* start Given data *
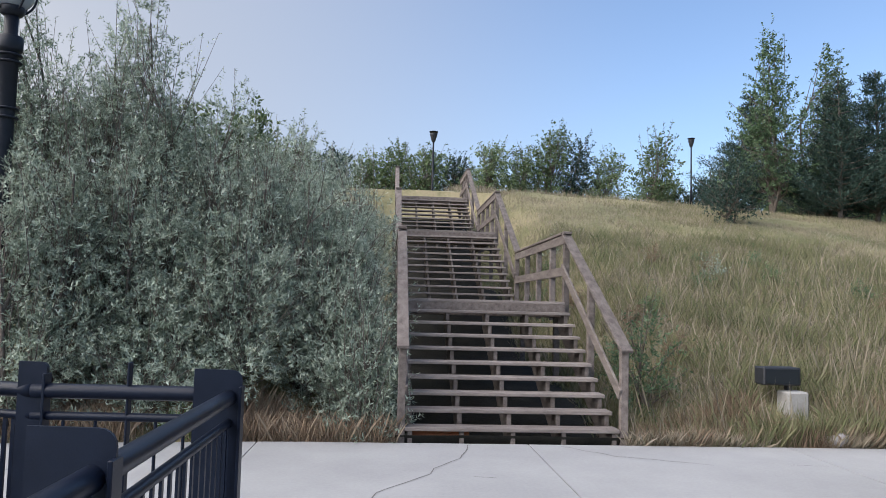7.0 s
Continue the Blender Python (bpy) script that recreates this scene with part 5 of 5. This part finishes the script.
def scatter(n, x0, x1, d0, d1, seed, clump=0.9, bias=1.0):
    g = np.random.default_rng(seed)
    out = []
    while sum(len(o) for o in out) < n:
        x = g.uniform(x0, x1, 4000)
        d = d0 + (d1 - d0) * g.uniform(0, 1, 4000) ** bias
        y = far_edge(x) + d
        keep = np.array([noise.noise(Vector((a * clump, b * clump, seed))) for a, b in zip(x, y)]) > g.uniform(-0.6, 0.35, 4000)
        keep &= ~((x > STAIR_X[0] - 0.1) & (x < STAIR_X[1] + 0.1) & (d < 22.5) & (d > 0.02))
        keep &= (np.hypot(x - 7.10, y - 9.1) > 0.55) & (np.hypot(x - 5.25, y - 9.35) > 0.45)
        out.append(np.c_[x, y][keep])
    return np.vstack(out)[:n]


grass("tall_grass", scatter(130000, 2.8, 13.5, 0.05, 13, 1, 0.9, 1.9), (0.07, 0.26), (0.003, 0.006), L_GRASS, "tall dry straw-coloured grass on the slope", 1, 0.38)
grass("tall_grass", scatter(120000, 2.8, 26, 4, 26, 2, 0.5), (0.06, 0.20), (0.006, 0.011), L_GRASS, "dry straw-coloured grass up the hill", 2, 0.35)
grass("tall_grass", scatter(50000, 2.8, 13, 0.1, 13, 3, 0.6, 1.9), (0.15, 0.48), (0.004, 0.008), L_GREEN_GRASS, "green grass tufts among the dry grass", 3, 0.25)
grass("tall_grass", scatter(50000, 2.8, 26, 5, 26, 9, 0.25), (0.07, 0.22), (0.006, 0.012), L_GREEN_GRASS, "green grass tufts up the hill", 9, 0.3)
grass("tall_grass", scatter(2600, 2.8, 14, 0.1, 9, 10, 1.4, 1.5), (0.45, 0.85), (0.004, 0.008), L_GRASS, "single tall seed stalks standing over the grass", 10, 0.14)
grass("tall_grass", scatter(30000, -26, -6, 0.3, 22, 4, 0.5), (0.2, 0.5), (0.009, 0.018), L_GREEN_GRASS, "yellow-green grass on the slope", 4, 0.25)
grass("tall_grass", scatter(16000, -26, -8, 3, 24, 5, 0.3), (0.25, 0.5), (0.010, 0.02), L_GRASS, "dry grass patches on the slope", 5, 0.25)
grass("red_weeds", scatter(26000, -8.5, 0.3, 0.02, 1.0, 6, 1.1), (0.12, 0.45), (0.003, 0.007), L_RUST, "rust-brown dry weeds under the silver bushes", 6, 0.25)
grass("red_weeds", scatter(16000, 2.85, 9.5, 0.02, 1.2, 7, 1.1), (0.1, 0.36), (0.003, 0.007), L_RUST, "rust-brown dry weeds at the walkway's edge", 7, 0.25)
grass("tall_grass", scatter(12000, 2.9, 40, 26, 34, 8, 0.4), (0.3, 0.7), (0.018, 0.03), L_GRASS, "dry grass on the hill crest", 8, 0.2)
* end Given data *
*Work instructions*
Exactly reproduce the run of lines from the start of the listing through the line with "return np.vstack(out)[:n]", inclusive; pictures are not copied.

*Complete answer*
7.0 s
Continue the Blender Python (bpy) script that recreates this scene with part 5 of 5. This part finishes the script.
def scatter(n, x0, x1, d0, d1, seed, clump=0.9, bias=1.0):
    g = np.random.default_rng(seed)
    out = []
    while sum(len(o) for o in out) < n:
        x = g.uniform(x0, x1, 4000)
        d = d0 + (d1 - d0) * g.uniform(0, 1, 4000) ** bias
        y = far_edge(x) + d
        keep = np.array([noise.noise(Vector((a * clump, b * clump, seed))) for a, b in zip(x, y)]) > g.uniform(-0.6, 0.35, 4000)
        keep &= ~((x > STAIR_X[0] - 0.1) & (x < STAIR_X[1] + 0.1) & (d < 22.5) & (d > 0.02))
        keep &= (np.hypot(x - 7.10, y - 9.1) > 0.55) & (np.hypot(x - 5.25, y - 9.35) > 0.45)
        out.append(np.c_[x, y][keep])
    return np.vstack(out)[:n]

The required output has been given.